This special issue of Astronomy & Astrophysics contains a series of scientific articles, which are based on data obtained with the GREGOR solar telescope in 2014 and 2015. This period represents the initial phase of scientific use, and was carried out jointly by all partners of the GREGOR consortium. These articles demonstrate the potential of the telescope and its instruments at this early stage of development.
GREGOR is Europe's largest solar telescope and is a part of the Teide Observatory on Tenerife, on the Canary Islands, Spain. It observes the Sun at visible and near-infrared wavelengths to collect data from the photosphere and the overlying chromosphere. GREGOR measures magnetic field and material motion with high precision and with a spatial resolution of some 50 km on the solar surface.
The development of GREGOR started around the turn of the millennium and marked an important paradigm change. Since the 1970s, large solar telescopes were constructed as evacuated systems in order to eliminate internal seeing and to improve the imaging quality. With an aperture of 1.5 meters, an evacuated telescope with an entrance window was no longer an option, so GREGOR is an open telescope with active cooling of the primary mirror. A retractable dome allows flushing of the telescope with ambient air. Thanks to its mature adaptive optics and a suite of spectroscopic, polarimetric, and imaging instruments, it is now one of world's most powerful solar telescopes.

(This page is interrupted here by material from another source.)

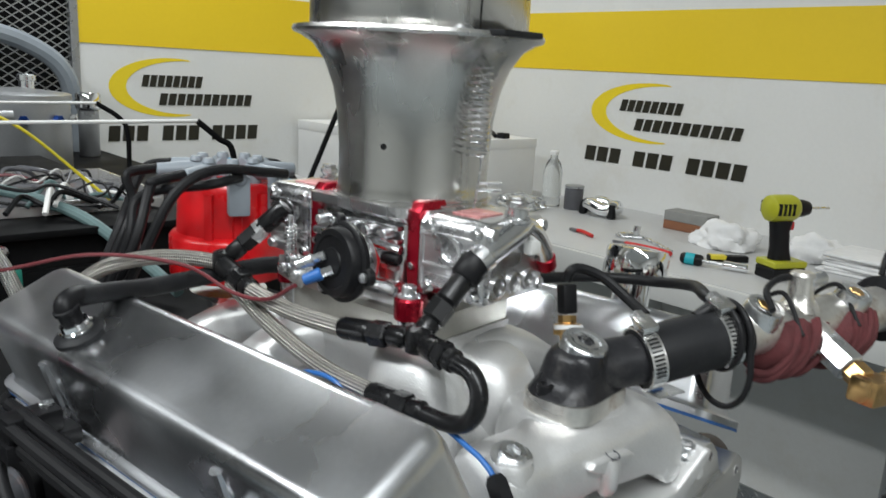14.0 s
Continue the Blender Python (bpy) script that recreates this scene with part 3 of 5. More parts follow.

GREGOR was formally inaugurated in 2012, and since then, the commissioning and science verification of the telescope and its instruments has been completed. A few remaining major elements, such as the image derotator and a slit scanning system, have been added to the system in the meantime. GREGOR received a lot of attention from the European solar community during the first two access campaigns supported by the SOLARNET solar physics network in 2015 and 2016.
The publications in this issue cover a range of topics, including magnetic reconnection in a flare, sunspot magnetic fields in the photosphere and chromosphere, material flows in active regions, and weak magnetism of the very quiet Sun. Imaging data provide details of the solar photosphere at a scale of 60 km on the Sun (0.08 arcsec angular resolution). For the first time, GREGOR has resolved details smaller than 100 km in sunspot light bridges, which has advanced our understanding of magneto-convection. The excellent polarimetric sensitivity enables the measurement of magnetic field strengths down to a few Gauss, unraveling for the first time that even in the most quiet areas on the Sun, 80% of the area is covered with magnetic fields. The combination of high spatial resolution and high magnetic field sensitivity makes GREGOR a unique telescope.